**SUPPLIED INFORMATION**
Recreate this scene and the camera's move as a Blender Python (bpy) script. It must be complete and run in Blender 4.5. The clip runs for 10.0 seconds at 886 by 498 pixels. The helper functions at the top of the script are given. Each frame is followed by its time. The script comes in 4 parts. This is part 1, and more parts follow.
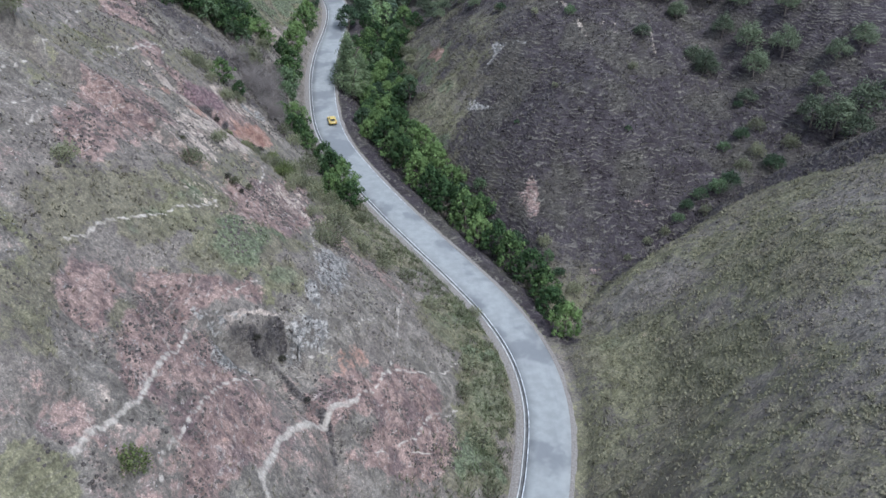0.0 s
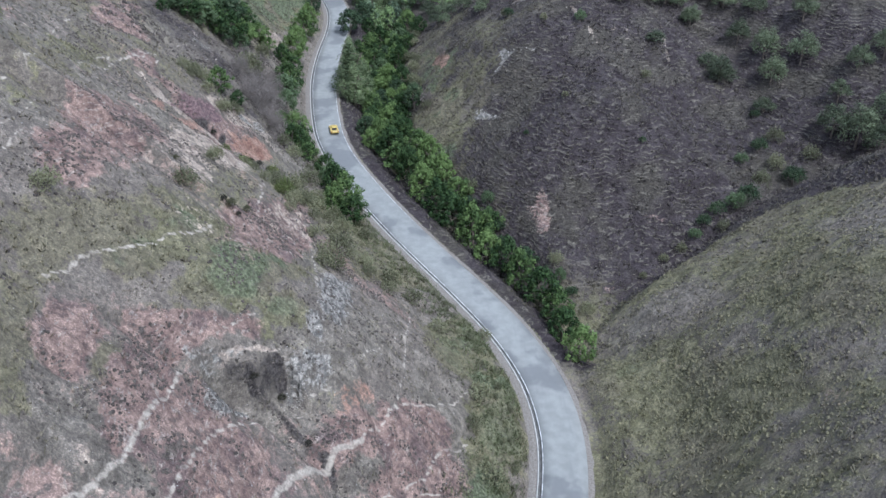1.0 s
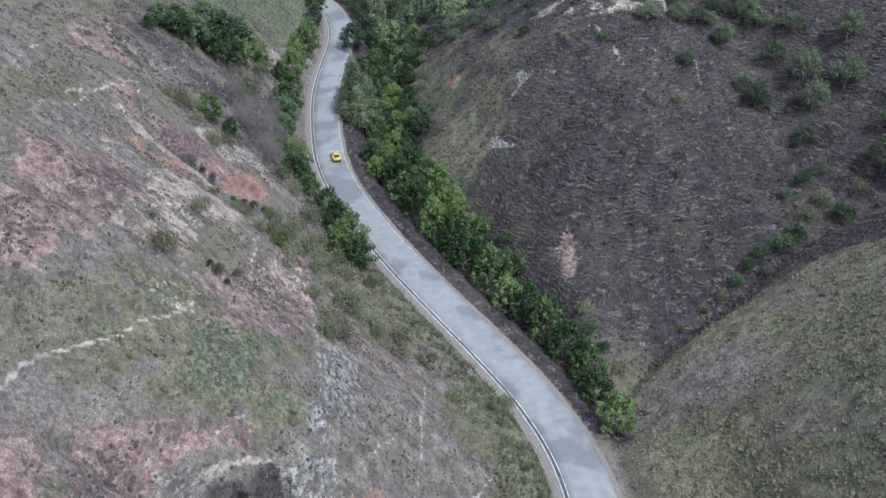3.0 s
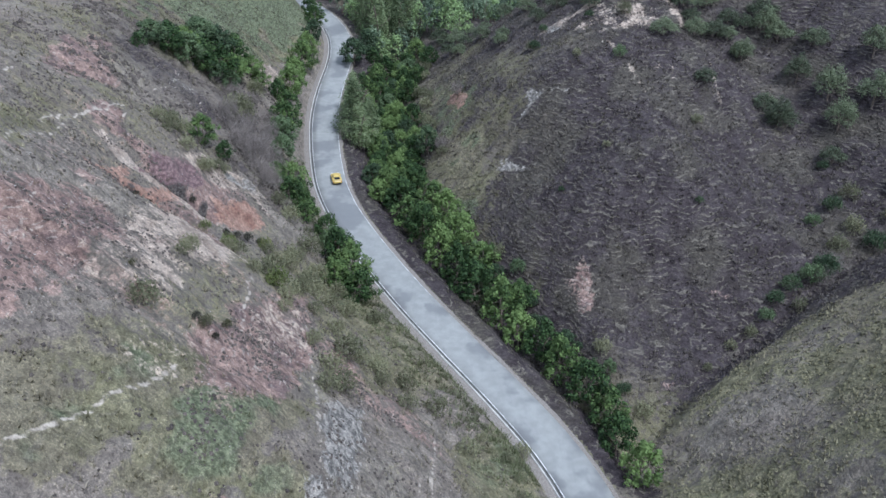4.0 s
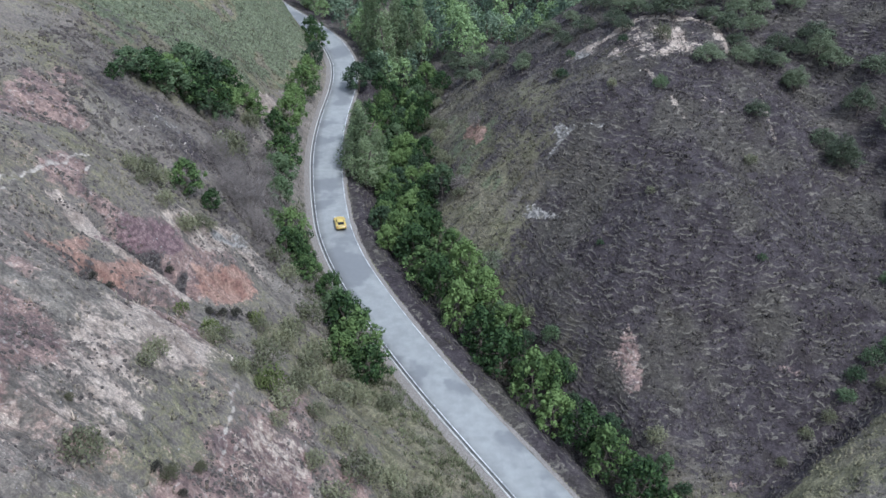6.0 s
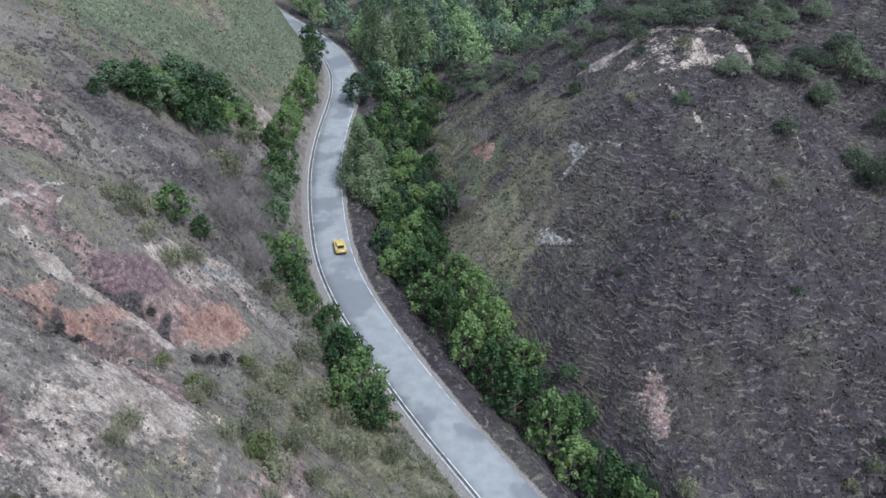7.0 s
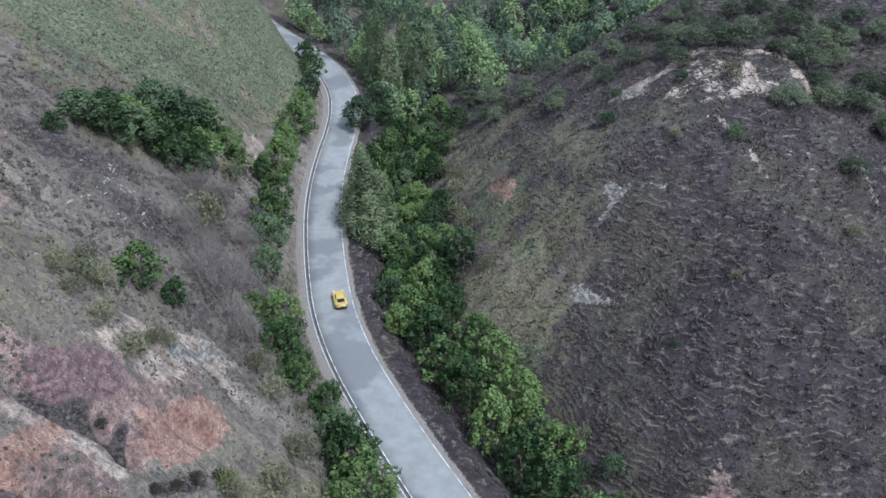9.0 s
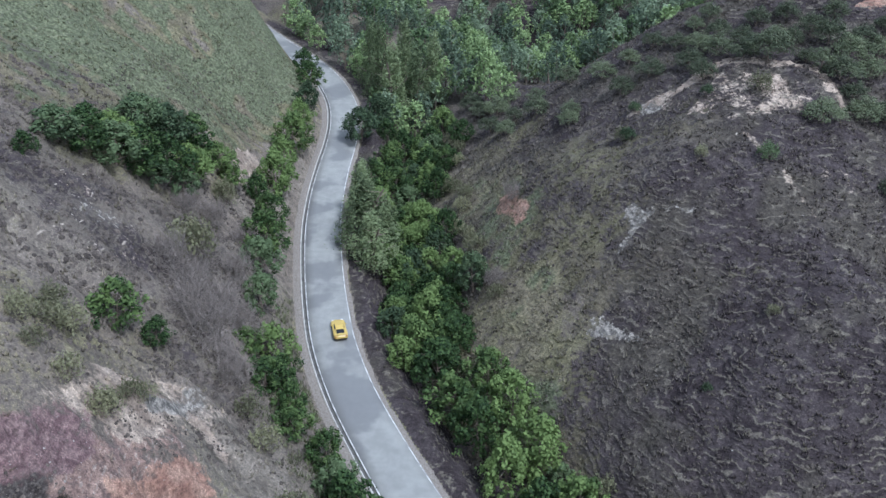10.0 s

**YOUR OBJECTIVE**
Reproduce the material above in full and without alteration, but skip all pictures.

**WORKED SOLUTION**
Recreate this scene and the camera's move as a Blender Python (bpy) script. It must be complete and run in Blender 4.5. The clip runs for 10.0 seconds at 886 by 498 pixels. The helper functions at the top of the script are given. Each frame is followed by its time. The script comes in 4 parts. This is part 1, and more parts follow.
0.0 s
1.0 s
3.0 s
4.0 s
6.0 s
7.0 s
9.0 s
10.0 s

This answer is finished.